20 января 1937 г. «Правда» опубликовала сооб­щение «Прокуратуры СССР», что закончено след­ствие по делу «Троцкистского параллельного цент­ра» в составе 17 человек – Пятакова, Радека, Со­кольникова, Серебрякова и др. Кроме Радека, друга Бухарина, все другие главные обвиняемые были хо­зяйственники близкие сотрудники Орджони­кидзе.

24 января «Правда» сообщила, что расстрелянные в 1936 г.
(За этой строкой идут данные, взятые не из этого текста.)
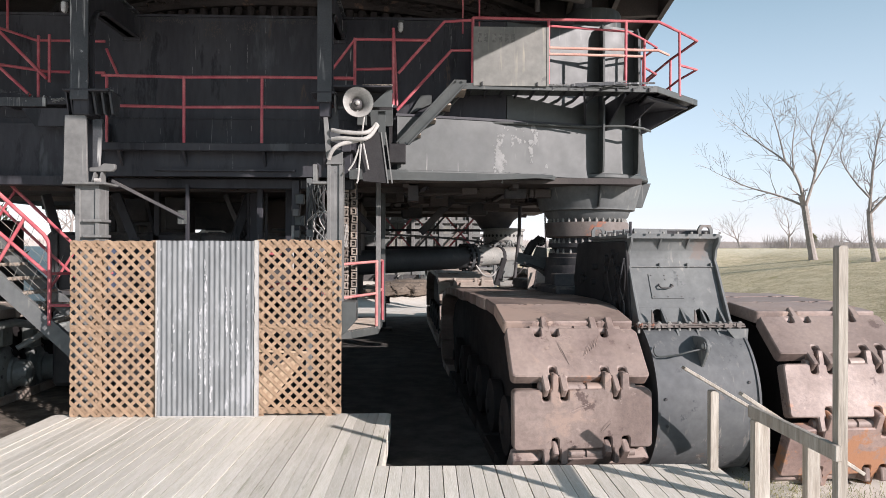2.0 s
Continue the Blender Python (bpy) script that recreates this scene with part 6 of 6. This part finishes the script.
# ---- small sign standing behind the machine ----
sg = thing("sign_post", (-0.43, 23.4, GROUND), "small pale sign plate on a dark post on the yard", "sign")
part("post", box(B(), (-0.49, 23.40, GROUND), (-0.37, 23.46, 0.60), 0.006), M_DARK, sg)
part("foot", box(B(), (-0.70, 23.2, GROUND), (-0.16, 23.66, GROUND + 0.10), 0.02), M_DARK, sg)
board = part("sign_plate", box(B(), (-0.60, 23.375, 0.48), (-0.25, 23.40, 0.72), 0.006), M_PALE, sg, "pale grey sign plate")
for k in range(4):
    part("text_bar", box(B(), (-0.55 + 0.07 * k, 23.370, 0.57), (-0.50 + 0.07 * k, 23.376, 0.63)), M_DARK, board)

# ---- rock ledges ----
def rock_ledge(x, y, w, deep, high, yaw, label, mat=M_ROCK):
    t = thing("rock_ledge", (x, y, rise(x, y)), label, "rock", "rock ledges")
    b = B()
    bmesh.ops.create_icosphere(b, subdivisions=5, radius=1)
    for v in b.verts:
        p = v.co.copy()
        p.x *= w
        p.y *= deep
        p.z = max(p.z, -0.3) * high * (1 + 0.45 * math.sin(p.x * 0.9 + 0.5))
        n = noise.fractal(p * 1.6, 1.0, 2.0, 4)
        st = round((p.z + 0.1 * n) / 0.16) * 0.16
        v.co = Vector((p.x + 0.18 * n, p.y + 0.2 * n, 0.6 * st + 0.4 * p.z + 0.12 * n))
    bmesh.ops.transform(b, matrix=pose(x, y, rise(x, y) + 0.15, 0, 0, yaw), verts=b.verts)
    part("ledge", b, mat, t)
rock_ledge(16.2, 42.8, 3.4, 0.9, 0.50, 28, "low pale limestone ledge on the grass bank")
rock_ledge(-0.4, 35.6, 2.9, 0.8, 0.48, 3, "low brown limestone ledge below the salvaged steel", M_ROCK_SHADED)
rock_ledge(-11.5, 39.2, 1.7, 1.4, 2.1, 0, "tall pale tan boulder behind the machine")

# ---- dark salvaged steel on the bank behind the machine ----
rnd = random.Random(64)
SZ = rise(-0.5, 38.0) - 0.3
t = thing("salvaged_steel", (-0.5, 38.0, SZ), "dark salvaged steel sections lying on the bank", "steel frame")
for k in range(8):
    x = -4.2 + k * 1.25
    part("side_plate", box(B(), (x, 37.6 + rnd.uniform(0, 0.4), SZ), (x + 1.22, 38.6, SZ + rnd.uniform(1.7, 2.4)), 0.04), M_GREY if k in (4, 7) else M_DARK, t)
    part("stiffener", box(B(), (x + 0.2, 37.46, SZ), (x + 0.3, 37.64, SZ + 1.6), 0.015), M_GREY, t)
    part("brace", beam(B(), (x, 37.45, SZ + 0.5), (x + 1.1, 37.45, SZ + 1.5), 0.08, 0.08), M_MUD if k % 2 else M_SOOT, t)
part("rail", box(B(), (-4.3, 37.3, SZ + 0.9), (5.8, 37.44, SZ + 1.04), 0.015), M_PALE, t)

# ---- grass tufts beside the deck and crawler ----
rnd = random.Random(5)
verts, faces = [], []
for k in range(4300):
    if rnd.random() < 0.88:
        x, y = rnd.gauss(5.1, 0.7), rnd.gauss(6.9, 0.7)
    else:
        x, y = rnd.uniform(4.1, 9.0), rnd.uniform(3.0, 8.6)
    if x < 4.06:
        continue
    h, a = rnd.uniform(0.015, 0.07), rnd.random() * 6.28
    lx, ly = rnd.gauss(0, 0.03), rnd.gauss(0, 0.03)
    i = len(verts)
    verts += [(x - 0.004 * math.cos(a), y - 0.004 * math.sin(a), GROUND), (x + 0.004 * math.cos(a), y + 0.004 * math.sin(a), GROUND), (x + lx, y + ly, GROUND + h)]
    faces.append((i, i + 1, i + 2))
me = bpy.data.meshes.new("grass_tufts")
me.from_pydata(verts, [], faces)
me.materials.append(M_TURF)
tagged(new("grass_tufts", me), "thin green and straw coloured grass tufts", "grass", kind="stuff")

# ---- dry grass of the lawn ----
M_HAY = surf("dry_lawn_grass", (0.47, 0.395, 0.245), (0.60, 0.515, 0.34), 1.5, 0.95, fine=6.0, bump=0.0, spots=[((0.30, 0.255, 0.125), 0.56, 0.8)], spec=0.1)
rnd = random.Random(9)
verts, faces = [], []
while len(faces) < 120000:
    x = 13.5 + 34 * rnd.random()
    y = 14 + 46 * rnd.random() ** 1.2
    e = max(x + 0.06 * y - 14.6, y - 33.0)
    if e < 0.2 or x > 0.95 * y + 6 or noise.noise((x * 0.6, y * 0.6, 7.0)) + rnd.gauss(0, 0.5) < -0.15:
        continue
    h, a = rnd.uniform(0.015, 0.05), rnd.random() * 6.28
    z, w = rise(x, y) - 0.01, rnd.uniform(0.005, 0.012)
    i = len(verts)
    verts += [(x - w * math.cos(a), y - w * math.sin(a), z), (x + w * math.cos(a), y + w * math.sin(a), z), (x + rnd.gauss(0, 0.03), y + rnd.gauss(0, 0.03), z + h)]
    faces.append((i, i + 1, i + 2))
me = bpy.data.meshes.new("lawn_grass")
me.from_pydata(verts, [], faces)
me.materials.append(M_HAY)
tagged(new("lawn_grass", me), "short dry straw coloured lawn grass", "grass", kind="stuff")

# ---- deck, plank by plank ----
deck = thing("deck", (0, 4, 0), "weathered grey wooden plank deck", "deck", kind="structure")
PITCH, SKEW = 0.1437, -0.69
x = 0.244 - 33 * PITCH
while x < 3.92:
    w = PITCH - 0.008
    back = (FY + 0.16) if x < 0.24 else 7.10
    b = B()
    box(b, (-w / 2, -3.0, -0.04), (w / 2, back, 0.0), 0.0015)
    piece("plank", finish(b, "plank", M_DECK), pose(x + PITCH / 2, 0, random.uniform(-0.003, 0.002), 0, 0, SKEW + random.uniform(-0.03, 0.03)), deck)
    x += PITCH
part("rim_board", box(B(), (0.345, 7.10, -0.30), (0.385, FY + 0.15, -0.005)), M_DECK, deck)
part("rim_board", box(B(), (0.39, 7.06, -0.30), (4.0, 7.095, -0.045)), M_DECK, deck)
part("rim_board", beam(B(), (-4.55, -3.0, -0.155), (-4.40, FY + 0.15, -0.155), 0.025, 0.29), M_DECK, deck)
part("rim_board", box(B(), (4.0, -3.0, -0.30), (4.03, 7.09, -0.03)), M_DECK, deck)
for y in (-2.8, 0.0, 3.0, 6.0, 9.2):
    part("joist", box(B(), (-4.5, y, -0.22), (0.34 if y > 7 else 3.99, y + 0.05, -0.042)), M_DARK, deck)
    for px in (-4.3, -2.0, 0.2) + (() if y > 7 else (2.2, 3.9)):
        part("footing", box(B(), (px - 0.05, y, GROUND - 0.02), (px + 0.05, y + 0.1, -0.22)), M_DARK, deck)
Зиновьев и Каменев показали, что Л. Троц­кий создал «параллельный запасной центр» на тот случай, если провалится «Объединенный троцкистско-зиновьевский центр» и что туда входили Пята­ков, Радек, Сокольников и др. обвиняемые. Из «Об­винительного заключения» приводились выдержки:

Радек: «Троцкий требовал, чтобы мы были гото­вы допустить реставрацию капитализма, этого тре­буют японцы и немцы... допустить сдачу ряда пред­приятий в иностранные концессии, уступить часть территории СССР, во время войны развернуть ди­версии на заводах, связаться с немецким Геншта­бом. Обо всем этом Троцкий договорился с Гессом (заместителем Гитлера). Придется уступить Японии Приморье и Приамурье, а Германии – Украину. Мы должны допустить Германию к эксплуатации наших природных богатств, Японии уступить Сахалин... Мы не должны мешать Германии захватить придунайские страны и Балканы, а Японии – Китай».